La guerra fa il resto. E getta il Paese in un’impresa che lo trasformerà. Poi il dopoguerra, il fascismo, l’attraversamento del Ventennio, un’altra guerra e l’infinito conflitto, tra forze politiche, sociali, generazioni, che ha caratterizzato la seconda metà del Novecento non vedono Prezzolini muto, ma sollecito “interventista”, anche da lontano per oltre tre decenni. E la lunga storia vissuta intellettualmente matura in lui lo scetticismo che lo porta a diffidare della possibilità che l’Italia si rimetta in cammino, per come immaginava che dovesse accadere al debutto sul palcoscenico culturale.
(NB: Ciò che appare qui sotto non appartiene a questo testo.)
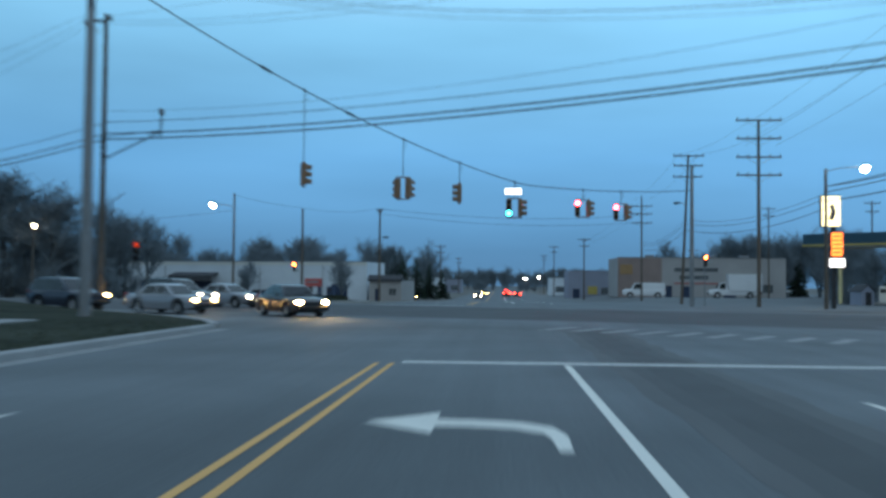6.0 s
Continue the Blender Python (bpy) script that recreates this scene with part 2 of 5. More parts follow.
M_WHITE_PAINT = car_paint("white_car_paint", (0.62, 0.63, 0.64), 0.0)
M_WHITE_WALL = mat("painted_white_block", (0.57, 0.62, 0.66), rough=0.85, var=0.12, big=0.25, fine=6, bump=0.2)
M_TAN_PANEL = mat("tan_painted_panel", (0.30, 0.18, 0.085), rough=0.8, var=0.2, big=0.5, fine=8, bump=0.1)
M_PALE_WALL = mat("pale_grey_render", (0.33, 0.315, 0.305), rough=0.85, var=0.15, big=0.25, fine=6, bump=0.2)
M_GREY_WALL = mat("grey_blue_siding", (0.24, 0.26, 0.32), rough=0.8, var=0.12, big=0.3, fine=5, bump=0.15)
M_BROWN_WALL = mat("tan_brick_wall", (0.25, 0.185, 0.165), rough=0.9, var=0.2, big=0.4, fine=9, bump=0.3)
M_ROOF = mat("dark_roofing", (0.06, 0.062, 0.068), rough=0.85, var=0.2, big=0.4, fine=7, bump=0.2)
M_TEAL = mat("teal_fascia_panel", (0.014, 0.058, 0.090), rough=0.5, var=0.12, big=0.4, fine=9, bump=0.05)
M_YELLOW = mat("yellow_enamel", (0.40, 0.31, 0.08), rough=0.45, var=0.10, big=0.8, fine=12, bump=0.05)
M_POST = mat("cream_post_paint", (0.58, 0.52, 0.28), rough=0.55, var=0.12, big=0.8, fine=12, bump=0.05)
M_SOFFIT = mat("white_soffit", (0.6, 0.6, 0.56), rough=0.6, var=0.06, big=0.5, fine=8, bump=0)
M_STORE_LIT = emit("glowing_shop_ceiling", (1.0, 0.86, 0.56), 1.5)
M_TUBE = emit("lit_fluorescent_tube", (1.0, 0.93, 0.70), 45)
M_POSTER_RED = emit("lit_red_poster", (1.0, 0.22, 0.10), 2.2)
M_STOCK = mat("mixed_shelf_stock", (0.22, 0.17, 0.12), rough=0.6, var=0.6, big=1.5, fine=6, bump=0.1)
M_STRIP = emit("lit_canopy_fitting", (1.0, 0.93, 0.78), 42)
M_SIGN_YELLOW = emit("lit_yellow_sign_face", (1.0, 0.90, 0.52), 2.2)
M_SIGN_ORANGE = emit("lit_orange_price_face", (1.0, 0.20, 0.03), 3.6)
M_SIGN_WHITE = emit("lit_white_sign_face", (1.0, 0.98, 0.92), 2.4)
M_FADED_SIGN = mat("faded_sign_board", (0.20, 0.19, 0.21), rough=0.7, var=0.2, big=0.8, fine=8, bump=0)
M_SIGN_FIELD = mat("weathered_sign_field", (0.235, 0.265, 0.305), rough=0.7, var=0.2, big=0.8, fine=8, bump=0)
M_FADED_RED = mat("faded_red_sign_paint", (0.155, 0.080, 0.095), rough=0.7, var=0.25, big=1, fine=8, bump=0)
M_RED_SIGN = mat("red_sign_paint", (0.36, 0.070, 0.065), rough=0.6, var=0.12, big=1, fine=12, bump=0)
M_BLUE_SIGN = mat("blue_sign_paint", (0.032, 0.060, 0.135), rough=0.5, var=0.12, big=1, fine=12, bump=0)
M_HYDRANT = mat("red_hydrant_paint", (0.11, 0.024, 0.024), rough=0.55, var=0.2, big=4, fine=20, bump=0.1)
M_GARAGE = mat("dark_blue_shutter", (0.02, 0.035, 0.075), rough=0.6, var=0.2, big=1, fine=10, bump=0.1)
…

Avvilito, ma non domo, come ricorda Sangiuliano, il vecchio scrittore, rimasto solo dopo la fine degli Ansaldo e dei Longanesi, dei Missiroli e dei Soffici, di Papini soprattutto, ha ancora la forza di lanciare il suo conservatorismo come àncora di salvezza. Lo fa con due libri: il Manifesto dei conservatori e Intervista sulla destra. Strumenti appuntiti, ma che i moderati degli anni Settanta non seppero usare. E la Destra, la “sua” Destra, continuò a non esserci.

Resta oggi il rimpianto per una lezione non sempre compresa. Eppure Prezzolini è tra noi, come una bussola, mentre la confusione è allo zenit. Ricordarlo, per quanto nobile possa essere, non basta.